The wedding depicted in these pictures is typical of today’s marriage arrangements. Edison declared his love to Et by letter asking her to “walk out” with him. Walking out means appearing together on the roads and paths of the villages and taking little trips. Twenty-two at the time and dreaming of going to school in the city, Et had no thoughts of love or marriage with Edison or anyone else. Eventually she agreed and they saw each other for three years before marriage entered the picture.

Marriage proposals are never made outright. Everyone involved proceeds gingerly, testing the waters each step of the way. In this case Edison’s family took the first step by sending one of their inmarrying males to speak to Et’s mother asking if Et was ready to get married. Her mother talked it over with Et’s father and the parents agreed that it was up to Et, which was an indirect way of showing their approval. The next step was to ask Et what she thought. When she said it was up to her parents, this was a sign that she agreed.

Arranging the Wedding: careful negotiatioins
Once all close relatives are informed of the agreement to marry, a meeting is held to arrange the wedding. The negotiation begins with an official exchange between the male leaders of Et’s and Edison’s matrilineal clans as a sign that the two clans are now married. For the duration of the engagement period, Edison’s family gives their ancestral dagger, the premier symbol of male leadership; Et’s family gives gold in return, the symbol of female ancestral wealth. This exchange binds the clans so that neither Et nor Edison can withdraw without great cost to both families.

The negotiations which ensue concern wedding costs, which can be quite substantial. Usually the groom’s family pays for the bedroom furniture, which will be on display during the marriage ceremony in the room they will share at the bride’s house. The families of the fathers of bride and groom rent the wedding clothes. Other considerations concern entertainment costs for the days of the wedding and food arrangements. There must also be an agreement between the two families on the amount to be paid to Edison’s family on the day of the wedding. In anthropological terms this is known as a groom price. The Minangkabau are one of the few examples of societies where the husband’s rather than the wife’s family is compensated. This is understandable given the fact that the Minangkabau husband moves into his wife’s household and provides his labor.

The Wedding Festivities
Wedding ceremonies are somewhat standardized. First comes the Islamic ceremony and then the traditional wedding feast and festivities, which involves most of the village. In preparation for the latter, bride and groom are clothed at the house of their father’s matrilineal relatives, usually the father’s mother and sisters. The festivity starts when bride and groom go to the houses of their father’s matrilineal kin to be dressed. After she is dressed, Et is accompanied by her father’s matrilineal relatives back to her mother’s household. Atop their heads they carry prescribed foods and sweets, some of which will be presented to the members of Et’s household and some will be taken in another procession to the members of Edison’s household. Et’s wedding outfit with its colorful tiara is trademark Minangkabau. Red is the preferred color for bride and groom, but other colors can be substituted.

eggibridalparty

The bride Et emerges from the matrilineal household of her father where she has been dressed in a rented wedding outfit. Her father’s matrililneal relatives and their spouses accompany her back to her mother’s household. Atop their heads they carry prescribed foods and sweets, some of which will be presented to the members of Et’s household and some will be taken in another procession to the members of Edison’s household.

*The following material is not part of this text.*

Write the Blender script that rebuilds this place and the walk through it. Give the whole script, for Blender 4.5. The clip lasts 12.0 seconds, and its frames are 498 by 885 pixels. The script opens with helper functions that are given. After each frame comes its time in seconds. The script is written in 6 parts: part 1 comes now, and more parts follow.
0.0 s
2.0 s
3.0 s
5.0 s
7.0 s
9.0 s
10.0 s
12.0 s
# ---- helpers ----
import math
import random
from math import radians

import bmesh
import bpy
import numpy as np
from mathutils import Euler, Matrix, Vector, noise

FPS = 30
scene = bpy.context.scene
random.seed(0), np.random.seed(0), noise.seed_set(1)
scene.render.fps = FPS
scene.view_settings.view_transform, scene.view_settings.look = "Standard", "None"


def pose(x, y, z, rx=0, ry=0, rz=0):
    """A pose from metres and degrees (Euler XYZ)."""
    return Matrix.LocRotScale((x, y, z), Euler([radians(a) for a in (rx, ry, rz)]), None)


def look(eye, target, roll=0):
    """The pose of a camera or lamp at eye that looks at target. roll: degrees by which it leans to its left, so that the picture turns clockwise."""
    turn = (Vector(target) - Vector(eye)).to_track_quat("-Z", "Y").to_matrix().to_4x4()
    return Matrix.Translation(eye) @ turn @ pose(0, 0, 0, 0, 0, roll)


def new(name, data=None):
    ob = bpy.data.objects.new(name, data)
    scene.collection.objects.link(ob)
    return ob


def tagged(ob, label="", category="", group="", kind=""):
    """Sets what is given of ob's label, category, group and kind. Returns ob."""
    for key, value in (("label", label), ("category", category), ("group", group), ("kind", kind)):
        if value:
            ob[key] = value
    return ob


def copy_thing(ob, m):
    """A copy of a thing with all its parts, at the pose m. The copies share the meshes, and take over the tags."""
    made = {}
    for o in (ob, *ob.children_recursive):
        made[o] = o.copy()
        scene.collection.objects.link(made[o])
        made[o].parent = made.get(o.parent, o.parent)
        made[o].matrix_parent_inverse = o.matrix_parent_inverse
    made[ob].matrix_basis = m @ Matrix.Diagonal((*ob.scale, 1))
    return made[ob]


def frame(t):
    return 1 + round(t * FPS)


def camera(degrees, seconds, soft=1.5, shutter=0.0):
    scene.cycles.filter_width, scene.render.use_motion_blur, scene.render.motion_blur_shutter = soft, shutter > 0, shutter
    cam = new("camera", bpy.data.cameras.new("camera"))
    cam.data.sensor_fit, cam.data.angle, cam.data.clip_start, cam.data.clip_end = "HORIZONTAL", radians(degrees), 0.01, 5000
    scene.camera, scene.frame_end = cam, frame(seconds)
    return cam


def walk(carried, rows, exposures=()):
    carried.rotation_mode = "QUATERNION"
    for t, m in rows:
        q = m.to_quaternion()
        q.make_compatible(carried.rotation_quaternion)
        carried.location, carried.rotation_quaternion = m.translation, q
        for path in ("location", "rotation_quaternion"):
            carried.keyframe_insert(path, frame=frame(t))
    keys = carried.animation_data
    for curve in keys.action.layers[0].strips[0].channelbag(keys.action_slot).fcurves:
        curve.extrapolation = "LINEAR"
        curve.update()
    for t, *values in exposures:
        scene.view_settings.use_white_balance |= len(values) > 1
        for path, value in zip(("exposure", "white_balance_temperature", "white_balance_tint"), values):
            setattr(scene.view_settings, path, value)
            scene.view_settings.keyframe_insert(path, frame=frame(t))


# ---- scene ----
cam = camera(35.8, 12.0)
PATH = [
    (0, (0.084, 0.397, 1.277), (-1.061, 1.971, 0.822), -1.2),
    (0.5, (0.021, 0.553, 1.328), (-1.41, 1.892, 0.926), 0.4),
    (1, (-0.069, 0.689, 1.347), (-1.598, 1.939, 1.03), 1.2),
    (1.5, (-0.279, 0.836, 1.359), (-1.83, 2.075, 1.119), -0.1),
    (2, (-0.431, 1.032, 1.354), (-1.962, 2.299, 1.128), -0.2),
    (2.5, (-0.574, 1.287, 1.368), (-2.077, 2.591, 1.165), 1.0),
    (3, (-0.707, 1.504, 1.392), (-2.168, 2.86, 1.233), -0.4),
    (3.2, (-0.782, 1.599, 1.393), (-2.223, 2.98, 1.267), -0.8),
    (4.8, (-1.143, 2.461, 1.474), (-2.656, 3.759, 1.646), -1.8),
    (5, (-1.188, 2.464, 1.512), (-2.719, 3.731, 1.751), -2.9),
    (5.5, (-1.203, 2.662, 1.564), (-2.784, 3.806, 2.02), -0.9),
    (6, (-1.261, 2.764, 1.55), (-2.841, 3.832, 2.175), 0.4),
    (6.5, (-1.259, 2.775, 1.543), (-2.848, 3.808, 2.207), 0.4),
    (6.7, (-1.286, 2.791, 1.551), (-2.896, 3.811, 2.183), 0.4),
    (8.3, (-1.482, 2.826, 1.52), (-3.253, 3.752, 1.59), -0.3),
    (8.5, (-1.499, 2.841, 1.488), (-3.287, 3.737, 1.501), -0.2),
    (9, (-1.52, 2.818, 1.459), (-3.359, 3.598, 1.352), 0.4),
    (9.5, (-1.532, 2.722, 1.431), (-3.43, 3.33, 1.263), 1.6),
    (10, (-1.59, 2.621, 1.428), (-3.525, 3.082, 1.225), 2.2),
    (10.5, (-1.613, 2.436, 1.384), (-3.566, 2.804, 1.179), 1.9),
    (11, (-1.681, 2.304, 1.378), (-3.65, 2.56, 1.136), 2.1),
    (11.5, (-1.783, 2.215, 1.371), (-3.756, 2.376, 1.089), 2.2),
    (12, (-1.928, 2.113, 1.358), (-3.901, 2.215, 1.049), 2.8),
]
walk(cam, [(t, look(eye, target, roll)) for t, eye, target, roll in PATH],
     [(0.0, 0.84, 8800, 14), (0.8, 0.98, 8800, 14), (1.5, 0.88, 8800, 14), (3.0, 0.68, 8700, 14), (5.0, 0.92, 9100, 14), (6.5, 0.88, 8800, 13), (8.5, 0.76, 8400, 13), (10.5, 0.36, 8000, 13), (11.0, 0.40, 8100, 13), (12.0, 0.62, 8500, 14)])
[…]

Upon arrival at her household, Et sits on the wedding couch while the women who have accompanied her eat. Also present at this celebratory meal are many of Et’s friends, from the village and the city where Et worked as a seamstress. At the end of this meal, Et embraced each of them wishing them a tearful farewell. After her friends leave Et prepares to walk in a procession over to Edison’s house to fetch him back to her house.

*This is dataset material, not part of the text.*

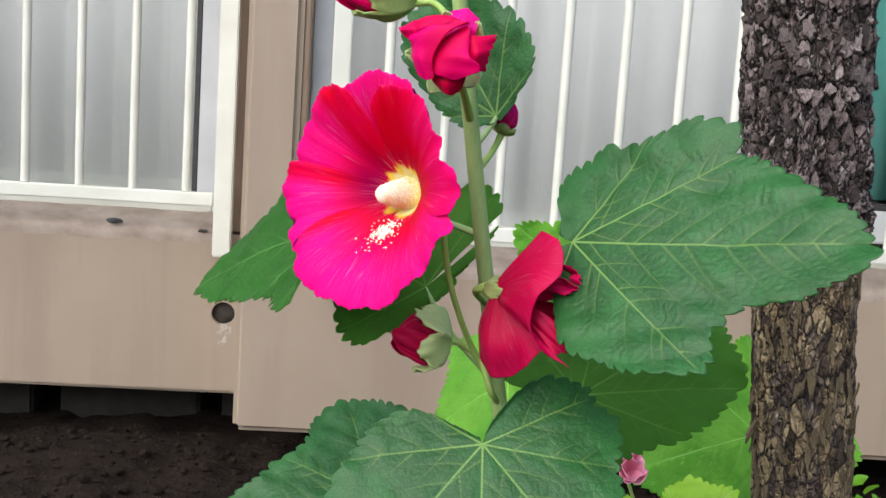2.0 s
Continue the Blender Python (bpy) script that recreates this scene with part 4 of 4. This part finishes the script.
    grains("fallen_pollen", fallen, POLLEN_WHITE, "white pollen spilled on the petal")


open_flower()


def folded(name, parent, mat, origin, axes, rows, scale=0.001, ruffle=0.0008, waves=9.0, seed=1, nu=40, nv=56, label="", bright=0.3, torn=0.02):
    """A bent petal: a smooth skin over a few rows of control points, given in millimetres along the three axes."""
    cols = np.stack([smooth_path(r, nv) for r in rows], 0)
    skin = np.stack([smooth_path(cols[:, j], nu) for j in range(nv)], 1) * scale
    t = np.linspace(0, 1, nu)[:, None]
    y = np.linspace(0, 1, nv)[None]
    away = skin[-1] - skin[-nu // 3]
    skin = skin + (t**8 * torn * (np.sin(y * 31 + seed) + 0.7 * np.sin(y * 67 + 2 * seed)))[..., None] * away[None]
    lift = ruffle * (t**2 * np.sin(waves * y * 2 + seed) + 0.5 * np.sin(waves * 4.1 * y + 3 * t + seed) * t + 0.35 * np.sin(7 * t + waves * 1.3 * y))
    skin[..., 2] += lift
    P = np.array(origin)[None, None] + skin @ np.array(axes)
    run = np.zeros((nu, nv, 3))
    run[..., 0], run[..., 1], run[..., 2] = y * 1.4 + seed * 3.1 + 0 * t, 0.40 + 0.58 * t + 0 * y, bright * (0.4 + 0.9 * t) + 0 * y
    return sheet(name, P, mat, parent, label, thick=0.0006, attrs={"run": run})


def closing_flower():
    """The wilting bloom seen from the side: a pale cup, a tall petal above, a folded one below, a dark frilled mouth."""
    c = np.array([-0.5376, 0.2844, 0.7900])
    ahead = unit((0.864, -0.504, 0.02))
    view = np.array([-0.504, -0.864, 0.0])
    axes = np.array([ahead, (0, 0, 1), view])
    cup = sepal_cup("closing_flower", hollyhock, c - ahead * 0.009, unit(ahead + np.array([0, 0, -0.08])), 0.0066, 0.0150, 5, CALYX, "wilting deep red flower seen from the side", 0.12, 0.4, 18, 0.5)
    tube("flower_stalk", [c - ahead * 0.008, c - ahead * 0.013 + np.array([0, 0.004, -0.004]), stem_at(0.772)], [0.0026, 0.0018, 0.0022], STALK, cup, "short green flower stalk", 14, 10)
    folded("petal", cup, PETAL_RED, c, axes, [[(10, 8, -4), (12, 3, -6), (12, -5, -6)], [(24, 14, -7), (28, 8, -9), (26, -4, -9)], [(36, 15, -3), (42, 8.5, -1), (38, 2, -4)]], 0.001, 0.0016, 4, 3, bright=0.9, torn=0.08)
    folded("petal", cup, PETAL_DRY, c, axes, [[(12, -2, -6), (12, -7, -6), (10, -10, -4)], [(26, -5, -10), (24, -14, -10), (20, -20, -6)], [(38, 3, -6), (36, -12, -8), (34, -24, -3)]], 0.001, 0.0012, 5, 5)
    folded("petal", cup, PETAL_RED, c, axes, [[(16, 7, 1), (18, 5, 0), (19, 2, 1)], [(29, 9, 0), (31, 6, 1), (30, 2, 2)], [(37, 9, 4), (41, 5, 2), (36, 1, 4)]], 0.001, 0.0016, 3, 8, bright=1.0, torn=0.1)
    folded("petal", cup, PETAL_RED, c, axes, [[(-3, -2, 3), (-1, -3, 5), (1, -4, 6), (3, -4, 6), (5, -3, 5)], [(-9, -20, 3), (-3, -25, 10), (6, -27, 12), (15, -23, 9), (19, -16, 7)], [(-8, -37, 1), (0, -44, 4), (11, -43, 7), (21, -35, 7), (27, -27, 7)]], 0.001, 0.0011, 6, 4, bright=0.5)
    folded("petal", cup, PETAL_RED, c, axes, [[(8, -8, 7), (13, -7, 7), (17, -4, 7)], [(20, -17, 7), (25, -15, 9), (29, -9, 8)], [(29, -27, 7), (40, -26, 8), (36, -15, 7)]], 0.001, 0.0012, 5, 6, bright=0.4, torn=0.05)
    folded("petal", cup, PETAL_RED, c, axes, [[(-1, 4, 3), (0, 2, 5), (1, 0, 6), (1, -2, 6), (1, -4, 5)], [(11, 19, 4), (20, 16, 10), (20, 6, 15), (15, -5, 15), (14, -12, 13)], [(20, 31.5, -1), (32, 28, 7), (37, 14, 15), (28, 1, 19), (25, -14, 18), (32, -27, 14), (43, -33, 9)]], 0.001, 0.0013, 5, 2, bright=0.5)


closing_flower()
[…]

While Et receives her friends in the front of the house, senior male leaders representing the clans of Et’s father and mother share food in another room. Here they will speak indirectly about the proceedings through a litany of proverbs. These proverbs mark the occasion and communicate common expectations regarding marriage. The men will speak in set proverbs, however I have found that over the years fewer and fewer men actually remember what they are to say. The audience for this ritual interchange is small, just the men who are speaking and a few of their friends.

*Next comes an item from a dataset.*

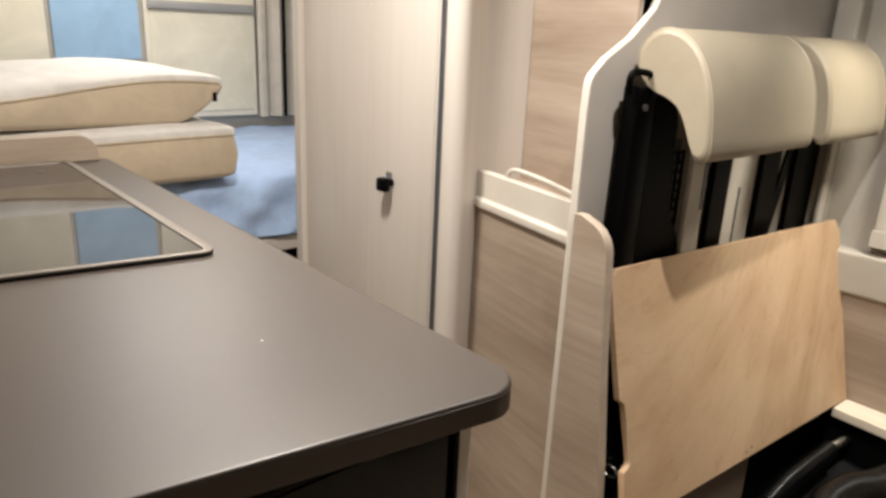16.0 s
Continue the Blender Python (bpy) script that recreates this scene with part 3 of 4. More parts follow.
sidep = part("side_panel", side_box(0.237, 1.148, 0.0, 0.384), LAMINATE_Y, bench)
part("side_edge", side_box(0.220, 1.148, 0.3842, 0.3862, -0.0172, 0.0004, 0.0006), EDGE, sidep, "paler edge band on the side")
part("side_front_edge", side_box(0.217, 0.2362, 0.0, 0.384, -0.017, 0.0, 0.001), LAMINATE_Y, sidep)
grille = part("side_grille", side_box(0.800, 1.070, 0.094, 0.240, 0.0003, 0.0045, 0.001), GREYPLASTIC, bench, "grey access plate in the side with a bright tilted lip")
part("plate_rim", moved(ring_frame([(-0.353, 0.090), (-0.075, 0.090), (-0.075, 0.244), (-0.353, 0.244)], [(-0.349, 0.094), (-0.079, 0.094), (-0.079, 0.240), (-0.349, 0.240)], "x", 0.0003, 0.0060, 0.0005), SIDE), RUBBER, grille)
part("tilted_lip", moved(prism([(0.0048, 0.094), (0.0135, 0.088), (0.0145, 0.091), (0.0062, 0.132), (0.0048, 0.132)], "y", -0.349, -0.085, 0.0008), SIDE), LIP, grille, "bright metal lip tilted out along the lower edge")
part("plug", moved(lathe([(0, 0), (0.016, 0), (0.016, 0.002), (0, 0.003)], Matrix.Translation((0, -0.49, 0.17)) @ Matrix.Rotation(radians(90), 4, "Y"), 20), SIDE), GREYPLASTIC, sidep)
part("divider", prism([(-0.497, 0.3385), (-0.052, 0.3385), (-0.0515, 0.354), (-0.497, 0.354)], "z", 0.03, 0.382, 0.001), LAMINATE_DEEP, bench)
part("divider_edge", prism([(-0.497, 0.3383), (-0.052, 0.3383), (-0.0515, 0.3542), (-0.497, 0.3542)], "z", 0.3822, 0.3838, 0.0004), EDGE, bench)
part("rear_bar", prism([(-0.462, 1.071), (-0.016, 1.043), (-0.012, 1.149), (-0.460, 1.149)], "z", 0.360, 0.3845, 0.002), PINE, bench, "pale planed pine bar along the wall")
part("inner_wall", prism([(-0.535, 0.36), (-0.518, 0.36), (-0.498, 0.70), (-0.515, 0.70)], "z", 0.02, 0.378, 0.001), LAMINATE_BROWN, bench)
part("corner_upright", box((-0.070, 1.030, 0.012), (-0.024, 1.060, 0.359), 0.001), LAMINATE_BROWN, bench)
part("lining_floor", box((-0.70, 0.26, 0.001), (-0.03, 1.148, 0.012), 0), BLACKINSIDE, bench)
part("lining_back", box((-0.70, 1.10, 0.012), (-0.022, 1.148, 0.348), 0), BLACKINSIDE, bench)
# black sheet in place of the dark open space past the inner wall
part("open_side_shade", prism([(-0.527, 0.702), (-0.512, 0.702), (-0.497, 1.098), (-0.515, 1.098)], "z", 0.012, 0.37, 0), BLACKINSIDE, bench)
for x, y, z, s, mat in ((-0.030, 1.018, 0.335, 0.6, BRASS), (-0.034, 0.90, 0.26, 0.6, BRASS), (-0.066, 0.314, 0.340, 1.6, ORANGE)):
    br = part("corner_block", box((x - 0.010 * s, y - 0.012 * s, z - 0.035 * s), (x + 0.010 * s, y + 0.012 * s, z + 0.012), 0.004), mat, bench, "orange plastic corner block")
    part("block_screw", lathe([(0, 0), (0.004, 0), (0.004, 0.002), (0, 0.003)], Matrix.Translation((x, y, z + 0.012)), 10), STEEL, br)
part("divider_hole", lathe([(0, 0), (0.013, 0), (0.014, 0.002), (0.009, 0.0025), (0, 0.001)], Matrix.Translation((-0.43, 0.338, 0.265)) @ Matrix.Rotation(radians(90), 4, "X"), 18), RUBBER, bench)

# ---- lifted plywood lid ----
HINGE = Matrix.Translation((-0.512, 0.240, 0.389)) @ Matrix.Rotation(radians(-3.5), 4, "Z")
LEAN = HINGE @ Matrix.Rotation(radians(-14.5), 4, "Y")
LIDP = rounded([(0.0, 0.0, 0.004), (0.905, 0.0, 0.004), (0.912, 0.445, 0.004), (0.894, 0.474, 0.006), (0.040, 0.488, 0.004), (0.022, 0.470, 0.006), (0.016, 0.245, 0.008), (0.030, 0.236, 0.008), (0.030, 0.118, 0.010), (0.010, 0.108, 0.006)], 5)
lid = part("lid", moved(prism(LIDP, "x", -0.014, 0.0, 0.0012), LEAN), PLY, bench, "raw plywood lid standing open, with a cut-out edge")
for y, z in ((0.055, 0.012), (0.085, 0.020), (0.42, 0.014), (0.44, 0.019)):
    part("screw_hole", moved(lathe([(0, 0.0), (0.0022, 0.0), (0.0028, 0.0006), (0.0014, 0.0008), (0, 0.0004)], Matrix.Translation((0.0, y, z)) @ Matrix.Rotation(radians(90), 4, "Y"), 10), LEAN), WORKTOP_EDGE, lid)
solo("wood_block", moved(box((-0.045, -0.012, 0), (-0.008, 0.010, 0.012), 0.002), HINGE @ Matrix.Translation((-0.002, 0.006, -0.0035))), PLY, "small pale wooden block under the lid corner", "block", at=(-0.54, 0.24, 0.386))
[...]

A new procession forms at Et’s house to accompany her to fetch Edison. The group includes some of the women who came from Et’s father’s matrilineal household along with close family members from Et’s matriclan. The offerings carried by the women are rich with gender meanings associated with the physical and social perpetuation of the generations.

For example, offerings such as a live cock, rice seeds for germination and sprouted coconuts for planting mark the reproductive potential of the couple. References to the groom as the “cock,” symbolizes his role as seminator. The cooked chicken carried by a woman in this group symbolizes the role of women in nurturing and transforming raw energy. The elaborately prepared sweets and cakes the women also bear are symbolic of the Minangkabau love for elaborate, graceful, ritual interaction.

At Edison’s house Et and Edison sit together for the first time since their marriage. They sit on the wedding couch while groups of guests come and go, eating on the floor in front of them. As they leave, the guests speak briefly to the bride and groom and leave a gift beside them. Befitting the demeanor of a bride, Et’s eyes are shuttered. She sits stiffly throughout the ceremony never indicating her emotions. After everyone eats, the men of the two matriclans–Et’s and Edison’s–engage in a ritual exchange of proverbs and the agreed upon price for Edison is ritually presented. The exchange is marked and sealed with more proverbs and the requisite chewing of sirih leaves that finalizes all ritual exchanges.

eggithroneThe Grand Finale!

On the final day of the traditional wedding ceremony, Et and Edison bow to modernity by appearing on the wedding couch in fashionable European wedding clothes. They sit until about midnight and are then escorted by Edison’s friends back to her house. Edison joins his new bride in their newly furbished bedroom, the only part of the house they will share, after eating and talking with his friends late into the night.